Free Repository for Tile Graphics?
Hentai asks: "I want to make a game. Specifically, I want to make a good, open-source computer RPG, with the same artistic style of the early Squaresoft sprite-pushers, like Secret of Mana and Chrono Trigger. I can code well enough, and I can get artists to provide character sprite graphics (which will be open-source, too), but I need background tile graphics on the same vein and caliber as those titles. Web searches invariably lead to commercial or shareware packages, or 'free to the public' tile sets that are, frankly, abysmal. I just need enough quality tiles to start with, and will happily add any new derivations to the repository. Anyone know of a good GPLed tile package that could get me started?"
Maybe what you need are a couple of people interested in drawing tiles specificaly for your game. Most games thats use freely available tiles lack the wow factor because a lot of people have seen those exact same graphics elsewhere. Just think of the 23587825 RPG Maker games circulating right now...
Also, when you have artists working for you, they can work to give the game a look that fits to the style and content.
As an added bonus, sprite loving artists are often creative enough to draw stuff that you would never have imagined yourself, which can in turn really improve the atmosphere and even the story of your game.
Freely available tiles can get you started... but its only a good solution in short term. Say, use them to create an enjoyable demo, and lure artists to your projects.
I'm currently working on two projects (a platformer and a 2d shooter), and trust me on this, you need art that fits your game, and that has *not* been seen elsewhere.
I'm gonna get marked redundant just for the subject, aren't I?
Anyway, contributing to an old project is a great way to increase your coding skills, play with coding a game, and NOT have to deal with all of the stupid stuff, because it has already been done by someone else. Take Crossfire (http://crossfire.real-time.com/) as an example. You have a stable multiplayer online RPG that's been around since '92 or even longer. It runs on many un*x variants, and has some win32 stuff too, although no fully supported win32 client. If you're interested in monster AI, go ahead, code that. Everything else works perfectly fine. If you're interested in writing a new client, go right ahead. You can even take the networking code from the current clients, and write only the GUI. Hell, there have even been three Perl based 'bots that I know of. Network code, but no GUI.

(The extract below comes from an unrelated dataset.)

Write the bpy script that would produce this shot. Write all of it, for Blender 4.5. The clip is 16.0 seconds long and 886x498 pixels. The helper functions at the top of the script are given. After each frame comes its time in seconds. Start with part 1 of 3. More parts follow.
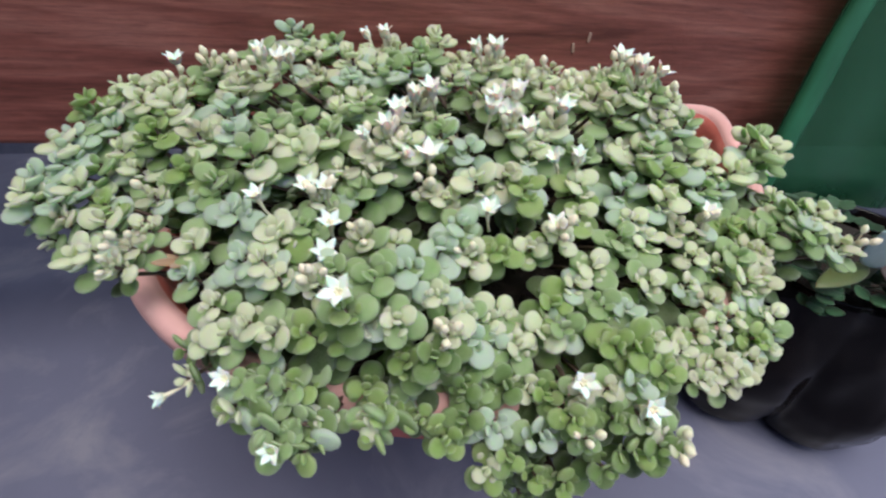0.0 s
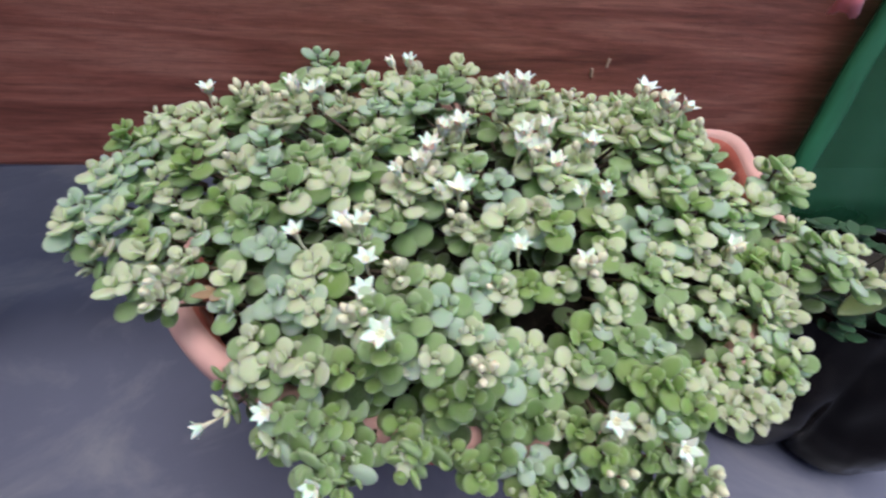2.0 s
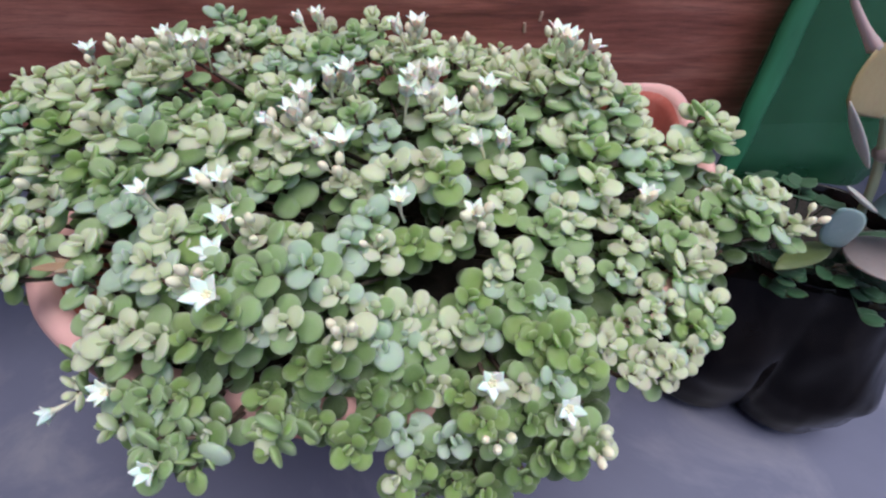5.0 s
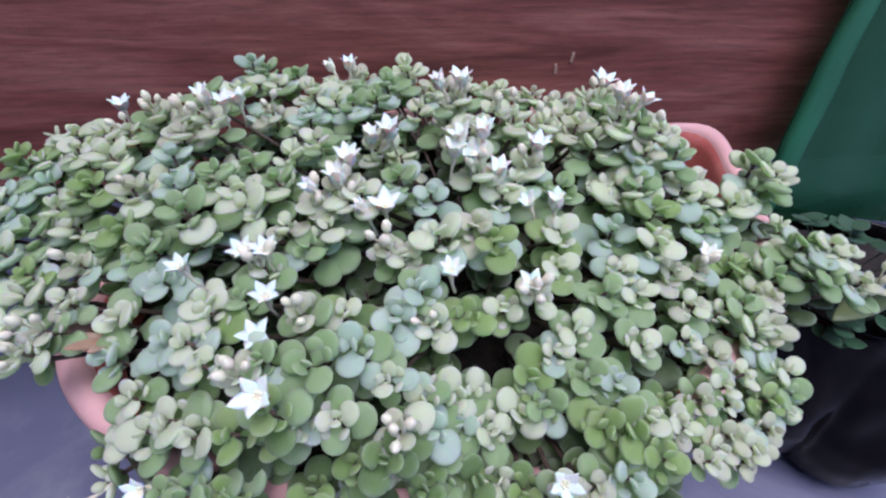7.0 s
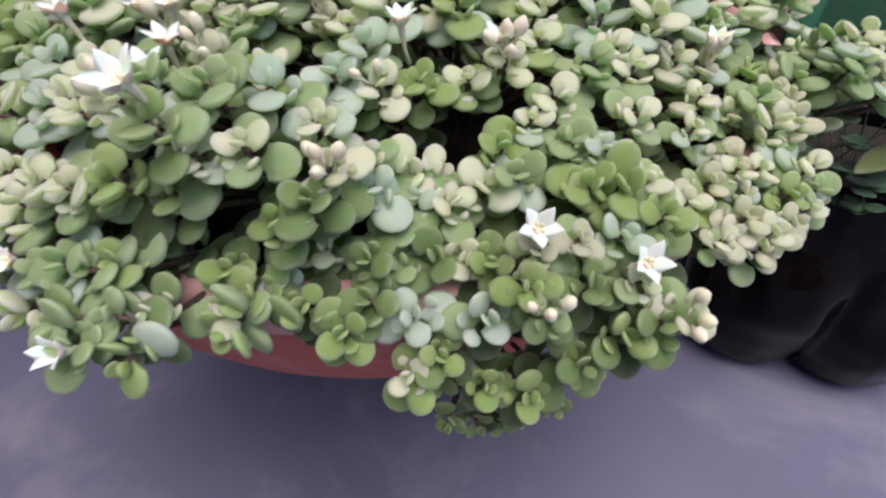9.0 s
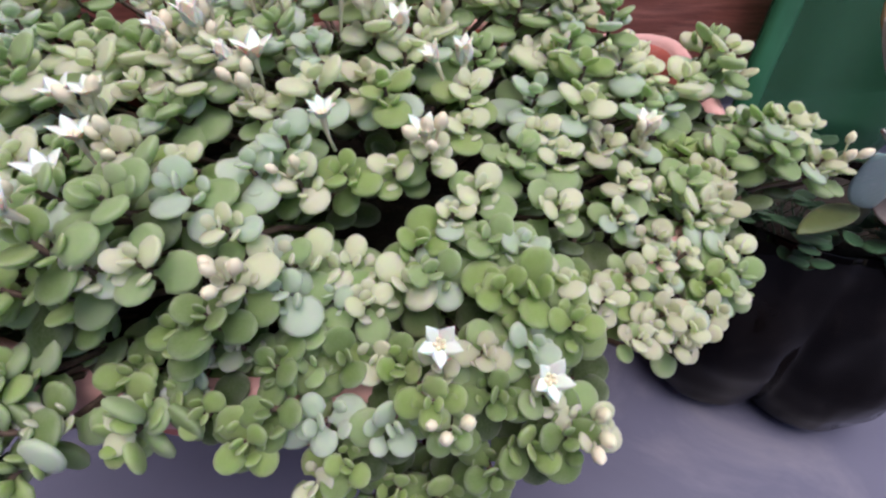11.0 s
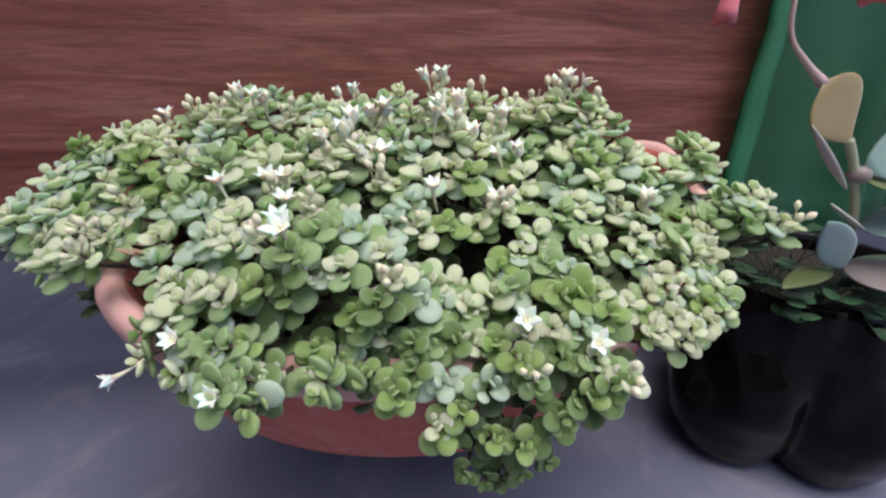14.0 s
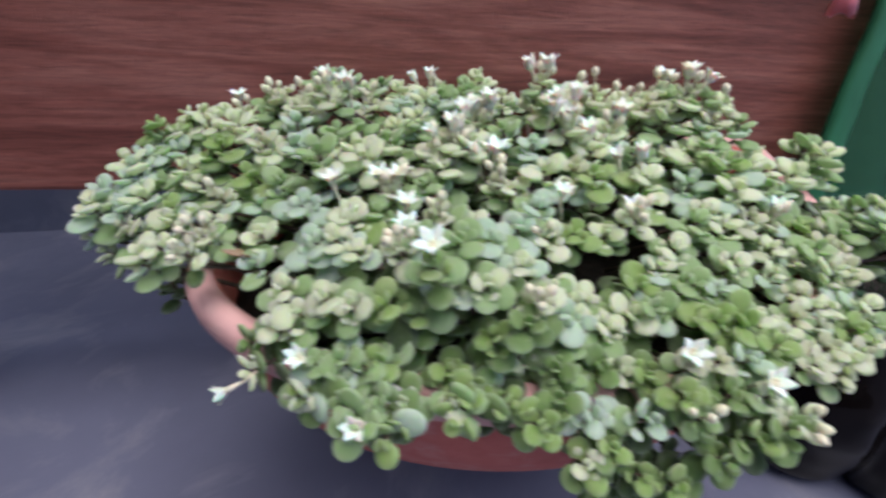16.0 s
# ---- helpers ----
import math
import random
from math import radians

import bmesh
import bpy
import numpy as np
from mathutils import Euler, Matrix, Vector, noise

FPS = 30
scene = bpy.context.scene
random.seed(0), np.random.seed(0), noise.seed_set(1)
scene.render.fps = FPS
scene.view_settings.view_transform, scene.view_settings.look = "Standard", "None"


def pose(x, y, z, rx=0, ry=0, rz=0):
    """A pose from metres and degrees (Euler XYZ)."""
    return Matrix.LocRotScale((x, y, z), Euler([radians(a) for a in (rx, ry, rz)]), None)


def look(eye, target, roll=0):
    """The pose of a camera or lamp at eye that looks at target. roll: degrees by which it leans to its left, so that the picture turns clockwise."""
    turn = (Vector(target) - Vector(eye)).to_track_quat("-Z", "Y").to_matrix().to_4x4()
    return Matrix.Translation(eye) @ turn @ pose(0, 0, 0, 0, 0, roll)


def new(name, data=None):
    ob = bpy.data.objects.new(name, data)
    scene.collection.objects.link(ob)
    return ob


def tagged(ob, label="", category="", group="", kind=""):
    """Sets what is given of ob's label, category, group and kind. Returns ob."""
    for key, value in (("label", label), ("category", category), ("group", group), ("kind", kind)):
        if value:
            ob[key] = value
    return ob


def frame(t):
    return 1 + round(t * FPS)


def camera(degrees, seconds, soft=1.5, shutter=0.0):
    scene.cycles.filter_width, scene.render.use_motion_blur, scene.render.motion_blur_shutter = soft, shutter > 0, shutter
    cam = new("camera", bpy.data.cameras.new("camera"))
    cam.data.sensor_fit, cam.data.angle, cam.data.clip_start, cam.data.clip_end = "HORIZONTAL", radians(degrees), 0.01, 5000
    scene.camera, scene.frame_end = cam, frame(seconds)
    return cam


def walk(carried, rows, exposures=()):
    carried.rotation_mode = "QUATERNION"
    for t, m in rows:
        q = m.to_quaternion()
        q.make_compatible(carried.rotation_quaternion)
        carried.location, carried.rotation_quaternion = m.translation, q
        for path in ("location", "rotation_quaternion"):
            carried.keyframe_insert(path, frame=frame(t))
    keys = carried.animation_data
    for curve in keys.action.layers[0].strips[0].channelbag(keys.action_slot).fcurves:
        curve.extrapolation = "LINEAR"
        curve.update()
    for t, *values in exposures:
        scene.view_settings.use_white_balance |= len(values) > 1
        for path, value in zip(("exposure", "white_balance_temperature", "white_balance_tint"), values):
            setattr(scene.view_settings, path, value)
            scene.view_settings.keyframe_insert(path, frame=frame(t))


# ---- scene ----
# ---------- camera ----------
cam = camera(88.6, 16.0, soft=2.3, shutter=0.5)
PATH = [
    (0, (-0.0049, -0.0063, 0.3713), (0.0092, 0.3933, 0.0710), 1.86),
    (0.5, (-0.0178, -0.0067, 0.3764), (-0.0116, 0.3960, 0.0802), 1.74),
    (1, (-0.0284, -0.0071, 0.3784), (-0.0288, 0.3982, 0.0855), 1.49),
    (1.5, (-0.0306, -0.0045, 0.3815), (-0.0304, 0.4017, 0.0898), 1.60),
    (2, (-0.0151, -0.0029, 0.3820), (-0.0079, 0.4014, 0.0880), 1.69),
    (2.5, (0.0027, -0.0010, 0.3762), (0.0202, 0.3994, 0.0774), 2.10),
    (3, (0.0193, 0.0028, 0.3770), (0.0399, 0.4043, 0.0798), 1.41),
    (3.5, (0.0288, 0.0049, 0.3764), (0.0504, 0.4064, 0.0792), 0.66),
    (4, (0.0297, 0.0014, 0.3710), (0.0508, 0.4016, 0.0719), 0.43),
    (4.5, (0.0285, 0.0003, 0.3637), (0.0486, 0.3933, 0.0552), 0.51),
    (7, (0.0121, 0.0221, 0.3725), (0.0203, 0.4300, 0.0834), -0.93),
    (7.5, (0.0083, 0.0060, 0.3720), (0.0123, 0.4160, 0.0859), -0.90),
    (8, (0.0069, 0.0050, 0.3643), (0.0089, 0.4150, 0.0781), -1.18),
    (8.5, (0.0133, -0.0043, 0.3192), (0.0237, 0.3919, 0.0144), -1.67),
    (9, (0.0234, 0.0064, 0.3061), (0.0300, 0.4016, -0.0002), -2.51),
    (11.5, (0.0430, 0.0193, 0.3312), (0.0669, 0.4293, 0.0460), -0.56),
    (12, (0.0390, 0.0070, 0.3402), (0.0624, 0.4375, 0.0869), -1.42),
    (12.5, (0.0223, -0.0350, 0.3432), (0.0458, 0.4221, 0.1419), -1.45),
    (13, (0.0134, -0.0485, 0.3369), (0.0274, 0.4144, 0.1486), -1.54),
    (13.5, (0.0148, -0.0444, 0.3339), (0.0282, 0.4169, 0.1414), -1.71),
    (14, (0.0147, -0.0417, 0.3308), (0.0290, 0.4169, 0.1321), -1.66),
    (14.5, (0.0178, -0.0374, 0.3299), (0.0348, 0.4191, 0.1266), -1.49),
    (15, (0.0196, -0.0332, 0.3310), (0.0388, 0.4222, 0.1255), -1.36),
    (15.5, (0.0097, -0.0281, 0.3310), (0.0300, 0.4248, 0.1201), -0.88),
    (16, (-0.0290, -0.0219, 0.3356), (-0.0255, 0.4279, 0.1174), -0.10),
]
EXPOSURE = [(0.0, 0.31, 6400, 9), (2.5, 0.26, 6280, 6), (3.5, 0.24, 6250, 8), (4.5, 0.26, 6220, 9), (7.0, 0.27, 5500, 24), (7.5, 0.28, 5750, 18), (8.5, 0.35, 6050, 18), (9.0, 0.36, 6550, 21),
            (11.5, 0.27, 6550, 20), (12.0, 0.29, 6080, 26), (12.5, 0.34, 6050, 22), (13.5, 0.37, 6400, 11), (14.5, 0.38, 6500, 10), (16.0, 0.36, 6200, 12)]
walk(cam, [(t, look(eye, target, roll)) for t, eye, target, roll in PATH], EXPOSURE)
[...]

The point is, if you contribute to an existing project, you can skip straight to the part you enjoy the most, and you're much more likely to finish.
This certainly isn't intended to discouage this person from working on a free project if he so chooses, but the thing about your own project is that it's just that -- yours. You can't really personalize a game that's already been designed.
:)
That said, the artist problem is one that has plagued me as well... most artists are fickle and unreliable at best. However, if you manage to find one that doesn't fit the stereotype, more power to you.
The code for tile scrollers is NOT advanced. The effort is in the tiles and the artistic property. This whole business of saying "Please give me free tiles for *MY* tile scroller" is flawed.
The tiles ARE the tile scroller, the code that does the scrolling is trivial by todays standards. This is the underlying problem with free stuff like this, the content tends to define these projects.
What are you actually going to write? A background scroller and sprite muxer? That's old hat, and all you want is the content (the hard part) so you can go claim a project as your own. Join one of the existing efforts out there, talent is diluted enough as it is on these projects.